Studi Perubahan Iklim: Bumi Bukan Lagi Tempat yang Sama

Penulis : Tim Betahita

Perubahan Iklim

Selasa, 27 Juli 2021

Editor : Sandy Indra Pratama

BETAHITA.ID -  Sejak adanya penilaian komprehensif terakhir IPCC pada 2014 tentang pemanasan global di masa lalu dan masa depan, bumi kini bukan lagi tempat yang sama. Sebelum terjadinya gelombang panas dan kebakaran yang mematikan baru-baru ini, masih ada debat dan keraguan apakah memang cuaca global tengah ataukah ini adalah hampir sepenuhnya karena ulah manusia.

Selain itu orang juga sibuk memprediksi bahwa dampak dari perubahan iklim adalah makin beratnya masalah di masa depan.

Yang juga berbeda sejak tahun 2014 adalah bahwa telah diadopsinya Perjanjian Paris dengan janji kolektif untuk membatasi kenaikan suhu permukaan bumi pada "jauh di bawah" dua derajat Celsius di atas level akhir abad ke-19.

Polusi karbon dari pembakaran bahan bakar fosil, kebocoran gas metana, dan pertanian telah menaikkan ukuran suhu pada termometer 1,1 derajat Celsius sejauh ini. Setelah jeda singkat yang disebabkan oleh Covid, emisi kembali meningkat tajam, menurut Badan Energi Internasional (IEA).

Seekor kanguru bersama bayinya di tengah hutan yang terbakar. Kebakaran hebat di Australia pada 2019-2020 dilaporkan telah membunuh dan menelantarkan hampir tiga juta satwa. Foto: Jo-Anne McArthur/Weanimals

Selain itu, ada Traktat 2015 yang memuat batasan aspirasional pada pemanasan sebesar 1,5 derajat Celsius. Laporan khusus IPCC pada tahun 2018 juga menunjukkan betapa lebih dahsyatnya dampak pertambahan 2 derajat Celcius bagi kehidupan umat manusia dan planet ini.

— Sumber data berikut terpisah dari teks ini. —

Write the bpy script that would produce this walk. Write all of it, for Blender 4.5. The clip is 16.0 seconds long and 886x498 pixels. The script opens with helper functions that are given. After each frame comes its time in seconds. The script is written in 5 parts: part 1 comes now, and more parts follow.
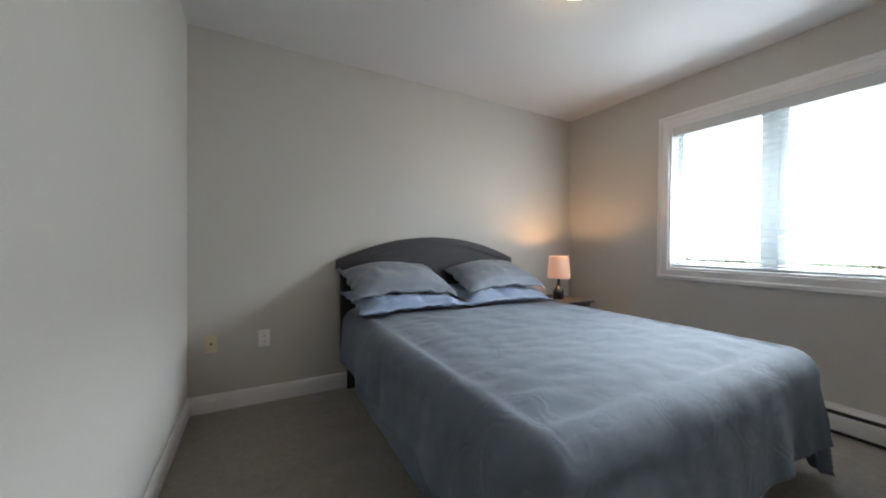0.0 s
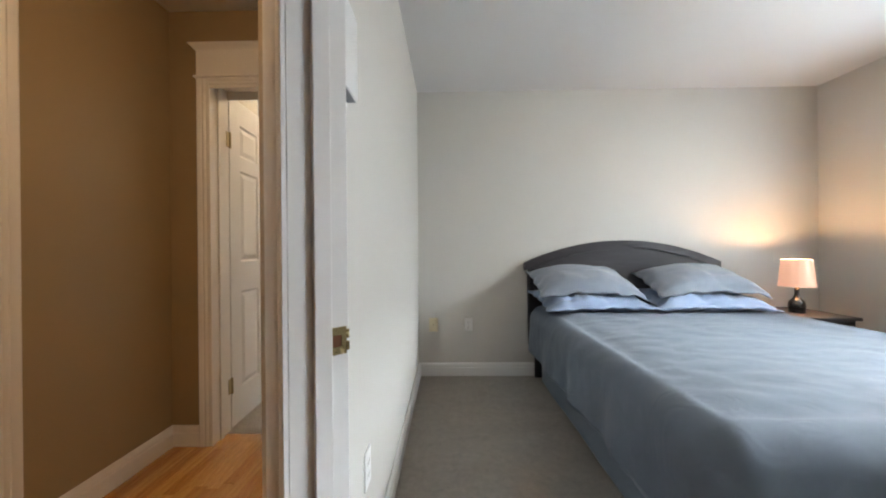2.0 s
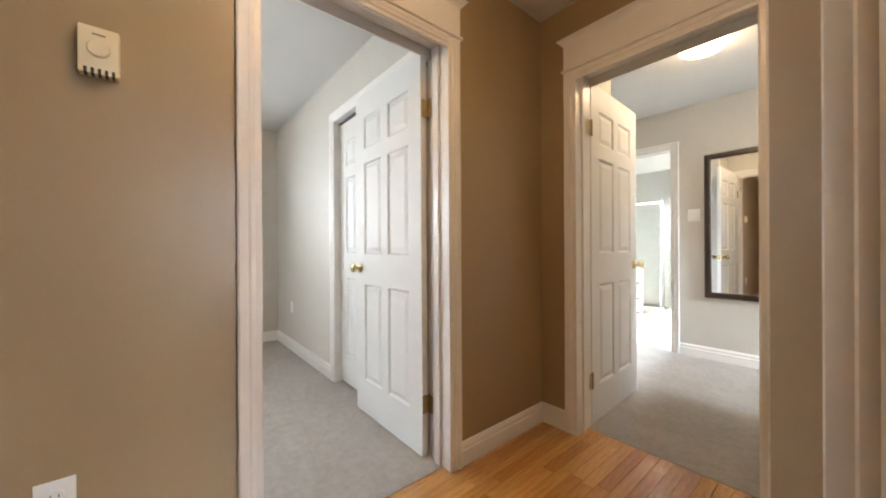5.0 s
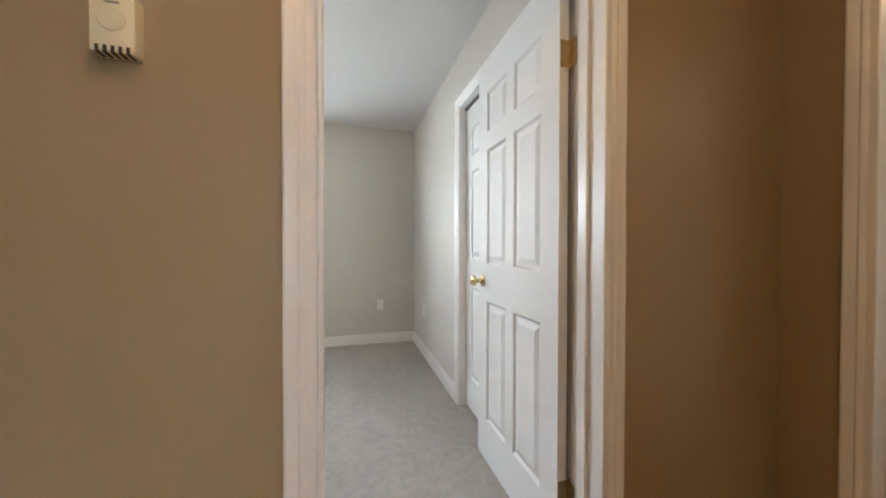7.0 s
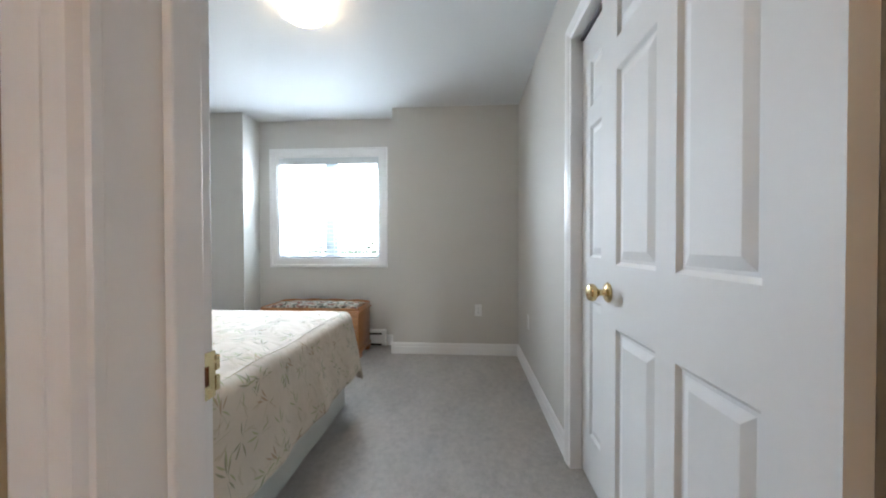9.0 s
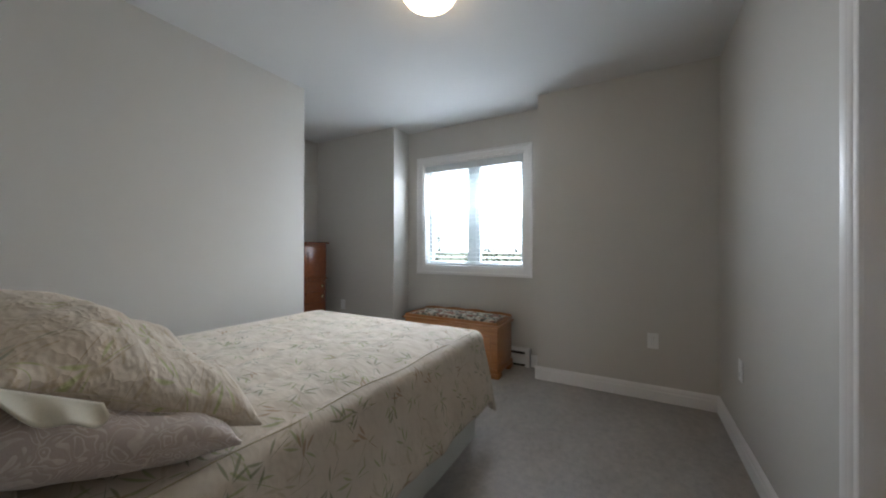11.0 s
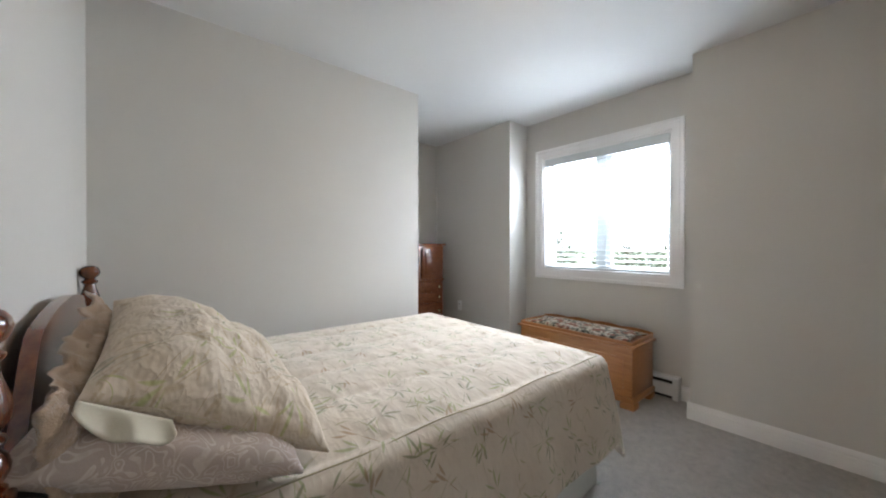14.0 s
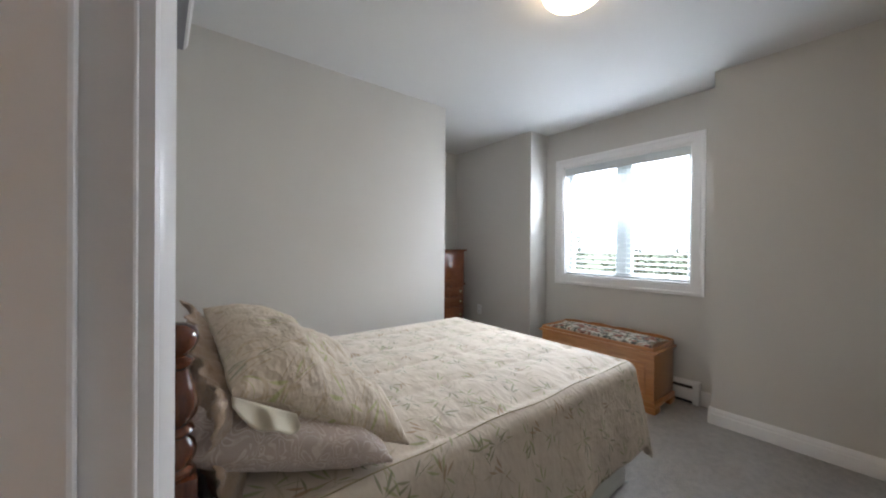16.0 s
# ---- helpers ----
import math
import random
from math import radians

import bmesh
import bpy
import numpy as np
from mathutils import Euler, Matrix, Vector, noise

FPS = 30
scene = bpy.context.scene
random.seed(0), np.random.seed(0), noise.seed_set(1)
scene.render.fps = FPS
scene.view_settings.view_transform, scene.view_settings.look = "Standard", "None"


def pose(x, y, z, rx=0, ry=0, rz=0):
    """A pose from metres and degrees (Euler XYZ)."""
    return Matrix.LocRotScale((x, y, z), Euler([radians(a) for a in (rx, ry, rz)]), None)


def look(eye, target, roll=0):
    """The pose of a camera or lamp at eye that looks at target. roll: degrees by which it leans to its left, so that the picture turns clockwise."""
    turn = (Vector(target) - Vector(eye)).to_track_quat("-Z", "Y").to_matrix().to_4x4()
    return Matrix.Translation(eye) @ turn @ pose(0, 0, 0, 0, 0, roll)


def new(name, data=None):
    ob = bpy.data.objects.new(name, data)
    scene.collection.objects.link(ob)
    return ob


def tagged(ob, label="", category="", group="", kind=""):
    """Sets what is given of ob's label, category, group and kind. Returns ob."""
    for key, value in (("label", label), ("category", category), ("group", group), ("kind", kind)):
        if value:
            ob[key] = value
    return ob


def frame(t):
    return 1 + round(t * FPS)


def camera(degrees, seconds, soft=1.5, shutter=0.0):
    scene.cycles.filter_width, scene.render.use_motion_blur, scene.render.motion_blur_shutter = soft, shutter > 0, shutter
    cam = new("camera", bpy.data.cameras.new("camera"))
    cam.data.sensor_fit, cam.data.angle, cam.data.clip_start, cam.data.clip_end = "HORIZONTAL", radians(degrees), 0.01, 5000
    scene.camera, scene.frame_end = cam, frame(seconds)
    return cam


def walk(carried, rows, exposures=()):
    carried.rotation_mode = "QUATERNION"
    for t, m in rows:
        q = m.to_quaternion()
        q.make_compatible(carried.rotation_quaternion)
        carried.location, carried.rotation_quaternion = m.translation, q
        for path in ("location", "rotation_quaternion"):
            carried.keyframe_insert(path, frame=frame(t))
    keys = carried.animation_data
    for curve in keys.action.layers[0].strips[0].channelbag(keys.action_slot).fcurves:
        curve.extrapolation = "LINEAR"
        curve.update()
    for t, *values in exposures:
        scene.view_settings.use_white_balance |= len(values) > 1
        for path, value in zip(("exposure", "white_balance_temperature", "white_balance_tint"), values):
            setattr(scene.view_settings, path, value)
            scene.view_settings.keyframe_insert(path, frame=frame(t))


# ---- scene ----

Batasan aspirasional 1,5 derajat Celcius menjadi target de facto dan bukti pengaruh IPCC dalam membentuk kebijakan global, kata penulis utama IPCC dan profesor Universitas Maynooth Peter Thorne.

Para ilmuwan telah menghitung bahwa emisi gas rumah kaca harus turun 50% pada tahun 2030, dan dihapus seluruhnya pada tahun 2050 agar tetap berada dalam kisaran 1,5 derajat Celsius.

"Ini akan menjadi peringatan, tidak ada keraguan tentang itu," kata Richard Black, pendiri dan rekanan senior di lembaga pemikir Energy and Climate Intelligence Unit yang bermarkas di London, Inggris, seperti dikutip DW. Richard Black mengatakan bahwa laporan dari para peneliti datang hanya beberapa minggu menjelang Sidang Umum PBB, KTT G20, dan KTT iklim COP26 yang beranggotakan 197 negara di Glasgow.

Pekan ini, perwakilan dari 195 negara, dengan para ilmuwan terkemuka, akan memeriksa 20 hingga 30 halaman laporan tentang perubahan iklim. Pertemuan virtual pada putaran pertama ini mencakup bidang ilmu fisika. Dokumen itu diharapkan bisa dirilis pada 9 Agustus 2021.

Bagian kedua dari laporan ini, yang akan diterbitkan pada Februari 2022, mencakup dampak. Sementara bagian ketiga, yang akan diumumkan bulan berikutnya, membahas solusi untuk mengurangi emisi.

Selain itu, pertemuan tersebut juga akan membahas fokus baru pada apa yang disebut peristiwa "probabilitas rendah, berisiko tinggi", seperti pencairan lapisan es yang tidak dapat diubah yang dapat meningkatkan permukaan laut beberapa meter, dan pembusukan lapisan es yang sarat dengan gas rumah kaca.

"Umpan balik yang memperkuat perubahan (menunjukkan dampak yang) lebih kuat dari yang kita duga dan kita mungkin mendekati beberapa titik kritis," kata Tim Lenton, Direktur Institut Sistem Global Universitas Exeter.